For the Joy of Sacred Music
- John-Peter Ford
- Jun 10
- 3 min read
I’m not sure if I can remember the first hymn I ever learned to play, but I do think it was at my maternal grandparents’ house on their antique upright piano, which had once belonged to an Aunt Ada. The story goes that my mother was beginning to take piano lessons, but didn’t have a piano, so Aunt Ada gave this piano to her. It resided in my grandparents’ living room, a room in the South that you only used if there was an important celebration or guests were visiting. Other than those two options, sitting on the furniture or walking on the rugs was forbidden.
By the time I had come along, tuning the piano was a fruitless task as the age of the instrument would not allow for the proper tension on the strings. I remember visiting once and my grandfather saying, “We just had the piano tuned for you. The tuner said we should look at getting another one, and that it would be useless to keep tuning it or any other maintenance without spending a lot of money.” I think as normal for my grandfather, that advice went in one ear and out the other when it came to his grandchildren and this piano. It wasn’t just another piano. It was a Cable Piano Company piano that had belonged to one of his aunts, and music was an important connector.

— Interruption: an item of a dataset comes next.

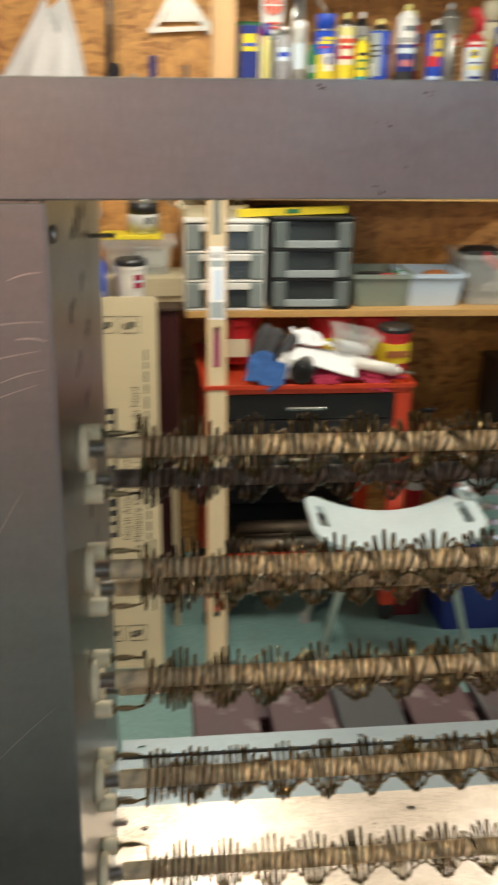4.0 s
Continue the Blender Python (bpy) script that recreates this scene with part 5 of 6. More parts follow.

Going back to the earliest years of Center Hill Baptist Church in Hamilton, Mississippi, my grandfather’s family was always a presence, with his mother being one of the pianists for the church, as the stories are told. Music, and especially of that of hymns were highly important, and being able to hear your youngest grandchild open a hymnal and just play the melody of a hymn you grew up singing must have brought him much happiness.
For many of us singing, or even hearing, our favorite hymn wells up memories of our loved ones and life past. I believe it must have been the same for my grandparents. A few years have passed since their death, and I couldn’t even begin to tell you their favorite hymns, even if I knew them in the first place. Although I will never forget sitting at the humongous upright piano picking my way through “Nearer My God to Thee” or whatever I was attempting.
Music (and hymns) connect us to the good and bad in life, and there are countless stories of the hymn writers composing the texts or tunes in strife, as well as joy. One of the most famous stories is that of “Amazing Grace” being penned by a former slave trader, although it was not written in the midst of a literal storm at sea. It was written many years later while John Newton was advocating for the abolishment of the slave trade in the United Kingdom. Fanny J. Crosby was possibly the most prolific of the American hymn authors writing in excel of 2,000 hymns, many of which are still sung today (“Blesses Assurance,” “Pass Me Not, O Gentle Savior,” “Jesus is Tenderly Calling,” and “To God Be the Glory” just to name a few).
Next time you enter a church, look for a hymnal. It can tell you a lot about our individual walks with Christ. As Martin Luther once wrote: “Next to the Word of God, music deserves the highest praise. The gift of language combined with the gift of song was given to man that he should proclaim the Word of God through music.”